1995 Quinta de Vargellas: Fully integrated, tremendous punch in both scent and mouth feel. Very good.
2005 Quinta de Vargellas: And now for something completely different! Warmer, sweeter, rich, overwhelming tannin structure, banana, more bite.
1985 Taylor’s Vintage Port: Lovely integrated, lush, generous, dried fruit, coffee. Loved this one.
2000 Taylor’s Vintage Port: I think this won my heart today, this had something the others did not have. Very, very nice.
2011 Taylor’s Vintage Port: Fantastic, but a bit difficult to evaluate at the moment. Very powerful.
Taylor’s 10 years old Tawny: A bit harsh, I think.
Taylor’s 20 years old Tawny: Much better. Lovely texture, great wine!
Taylor’s 30 years old Tawny: Better than the 20 year old, more of everything.
Taylor’s 40 years old Tawny: This is Taylor’s saying “I rest my case.” I have nothing to add. Perfection in a bottle, bluntly, tacky, and clichéishly put.
1964 Single Harvest Tawny Port: Immensely impressive. Perfection.
So, have I gotten any wiser? One of my questions was about the drinking age. Young, old, somewhere in between? I sit with the 2000 and 2011, with the 1985 in fresh memory. The 2000, I think. I don’t know. Maybe. Maybe 10 years is good enough. But the 1985, its texture, so silky and integrated!
And the tawnys. Not to be forgotten! They proved as good as the vintage ports, so I will definitely buy more of them. You certainly do not have to exclude them in any way.
Many, many thanks to Jorge Ramos and Taylor’s for sharing the wines and the story behind Taylor’s, and many many thanks to Catharina and the rest of the crew at VinUnic for this wonderful experience. Thank you!
On a more personal note, some twenty years ago I was in Porto for about a week. Our focus was not wine, rather the sun and the ocean, but being in Porto it is difficult not to explore the port supply (or demand, for that matter). So, on one of the days we boarded a guided bus tour, “Porto and the Port Wine,” led by this thirtysomething lunatic Englishman. Apart from the usual tourist musts of Porto, which we enjoyed very much, we visited Graham’s, and a purchase of a 1977 Graham’s Vintage Port. I still have it. Interested?

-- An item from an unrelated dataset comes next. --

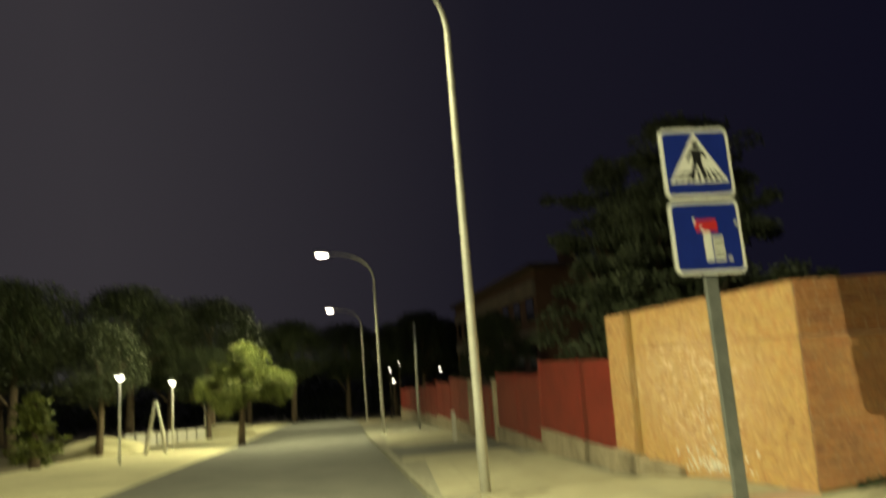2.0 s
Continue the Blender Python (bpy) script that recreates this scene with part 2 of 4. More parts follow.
def leaf_material(name, stops, rough=0.6):
    m, n, l, bsdf = nodes_of(name)
    r = ramp(n, stops)
    l.new(n.new("ShaderNodeNewGeometry").outputs["Random Per Island"], r.inputs[0])
    v = noise_tex(n, l, 14, 3)
    vr = ramp(n, [(0.3, (0.7, 0.7, 0.7)), (0.7, (1.2, 1.2, 1.2))])
    l.new(v.outputs[0], vr.inputs[0])
    l.new(mixed(n, l, 1.0, r.outputs[0], vr.outputs[0], "MULTIPLY"), bsdf.inputs["Base Color"])
    bsdf.inputs["Roughness"].default_value = rough
    return m


def glow(name, colour, strength):
    m, n, l, bsdf = nodes_of(name)
    bsdf.inputs["Base Color"].default_value = (*colour, 1)
    bsdf.inputs["Emission Color"].default_value = (*colour, 1)
    bsdf.inputs["Emission Strength"].default_value = strength
    return m


BRICK, BRICK_JOINED = brick_material("brick_face", True, 0.22, (1.10, 1.06, 1.04)), brick_material("brick_face_joined", False, 0.22, (1.10, 1.06, 1.04))
OLD_RED, OLD_RED_JOINED = brick_material("older_brick", True, 0.0, (0.78, 0.70, 0.64)), brick_material("older_brick_joined", False, 0.0, (0.78, 0.70, 0.64))
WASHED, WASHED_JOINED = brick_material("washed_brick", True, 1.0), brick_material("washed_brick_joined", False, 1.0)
MORTAR = mortar_material("mortar", (0.34, 0.20, 0.115), (0.455, 0.295, 0.18))
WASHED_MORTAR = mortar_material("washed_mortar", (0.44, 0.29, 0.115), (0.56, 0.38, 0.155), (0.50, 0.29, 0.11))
DULL_LIME = surface("dull_lime", (0.36, 0.22, 0.14), (0.56, 0.38, 0.245), 14, 90, 0.95, 0, 0.6, 0.006)
SALT = surface("white_salts", (0.55, 0.50, 0.42), (0.80, 0.75, 0.66), 9, 70, 0.95, 0, 0.6, 0.006)
POST_STEEL = surface("post_steel", (0.15, 0.16, 0.155), (0.24, 0.25, 0.24), 8, 90, 0.5, 0.35, 0.08, 0.002)
LIP = surface("lime_lip", (0.44, 0.30, 0.20), (0.70, 0.51, 0.35), 4, 60, 0.9, 0, 0.5, 0.006)
ASPHALT = surface("asphalt", (0.095, 0.094, 0.084), (0.155, 0.152, 0.134), 0.9, 130, 0.85, 0, 0.5, 0.006)
EARTH = surface("dry_earth", (0.10, 0.085, 0.055), (0.24, 0.20, 0.13), 0.35, 18, 0.95, 0, 0.6, 0.02)
SAND = surface("pale_sand", (0.50, 0.46, 0.28), (0.66, 0.61, 0.40), 0.5, 30, 0.95, 0, 0.5, 0.01, ((0.10, 0.11, 0.06), 1.4, 0.62))
PAVING = surface("paving_concrete", (0.30, 0.276, 0.19), (0.425, 0.396, 0.28), 1.3, 70, 0.9, 0, 0.35, 0.004, ((0.225, 0.22, 0.165), 2.6, 0.57))
JOINT = surface("paving_joint", (0.16, 0.15, 0.115), (0.34, 0.325, 0.255), 3.0, 50, 0.95, 0, 0.6, 0.008)
RED_TILE = surface("red_paving", (0.315, 0.215, 0.155), (0.455, 0.305, 0.225), 1.4, 70, 0.88, 0, 0.35, 0.004, ((0.36, 0.32, 0.24), 2.1, 0.60))
KERB = surface("kerb_concrete", (0.17, 0.16, 0.115), (0.40, 0.385, 0.30), 2.8, 50, 0.9, 0, 0.5, 0.006)
ROAD_PAINT = surface("road_paint", (0.50, 0.50, 0.46), (0.78, 0.77, 0.71), 2.0, 90, 0.7, 0, 0.4, 0.003, ((0.16, 0.155, 0.14), 3.5, 0.58))
WORN_PAINT = surface("worn_road_paint", (0.42, 0.42, 0.39), (0.70, 0.69, 0.64), 2.0, 90, 0.75, 0, 0.5, 0.004, ((0.13, 0.127, 0.113), 4.5, 0.46))
CONCRETE = surface("rough_concrete", (0.20, 0.165, 0.115), (0.38, 0.32, 0.23), 1.6, 30, 0.95, 0, 0.8, 0.02)
PALE_CONCRETE = surface("pale_concrete", (0.42, 0.41, 0.36), (0.60, 0.58, 0.52), 1.2, 30, 0.9, 0, 0.4, 0.01)
RED_PAINT = surface("red_painted_metal", (0.15, 0.017, 0.012), (0.24, 0.030, 0.019), 1.1, 40, 0.55, 0, 0.1, 0.004)
GALVANISED = surface("galvanised_steel", (0.32, 0.33, 0.32), (0.46, 0.47, 0.45), 8, 90, 0.5, 0.35, 0.08, 0.002)
POLE_PAINT = surface("pole_paint", (0.50, 0.50, 0.46), (0.63, 0.62, 0.57), 3, 60, 0.45, 0.1, 0.08, 0.002)
SIGN_WHITE, SIGN_BLUE, SIGN_RED = paint("sign_white", (0.80, 0.80, 0.77), 0.4), paint("sign_blue", (0.010, 0.026, 0.25), 0.4), paint("sign_red", (0.55, 0.03, 0.035), 0.4)
SIGN_BLACK, STICKER = paint("sign_black", (0.015, 0.016, 0.018), 0.45), paint("sticker_paper", (0.66, 0.66, 0.62), 0.6)
DIRT = surface("joint_dirt", (0.10, 0.095, 0.07), (0.20, 0.19, 0.145), 5, 60, 0.95, 0, 0.6, 0.006)
IRON = surface("cast_iron", (0.065, 0.048, 0.034), (0.125, 0.092, 0.066), 6, 60, 0.7, 0.4, 0.4, 0.005)
BARK = surface("bark", (0.07, 0.05, 0.035), (0.17, 0.125, 0.085), 4, 26, 0.95, 0, 0.9, 0.03)
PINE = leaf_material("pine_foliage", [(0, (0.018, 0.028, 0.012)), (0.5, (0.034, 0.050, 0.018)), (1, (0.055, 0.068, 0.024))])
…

Strangely enough however, a few rather odd facts about Porto have remained in my mind since then. Firstly, and this is of course according to our guide, the lunatic Englishman, you do not simply ask for a coffee in Porto. No. “You could of course ask for a “un caffey por favore,” but that is so touristic. Ask for a “Cimbalino,” and the locals will shine up. You see, Cimbalino is the manufacturer’s name of the ancient coffee machines that were first used in Porto. So in Porto, Cimbalino equals coffee!”
Secondly, he guided us through the basis of Porto traffic driving. “There are only three traffic rules in Porto. One: there are only two official speed limits. Full speed, or full stop. Two: possession is nine tenths of the law. And finally, three: There is no overtaking on either side in Porto. Unless there is space, of course. And twelve inches, is space.”
A week later I run into one of the other participants at another event. We discuss the Taylor tasting briefly, and he confesses that “I have always considered myself as not a tawny guy, but that tasting changed all that!”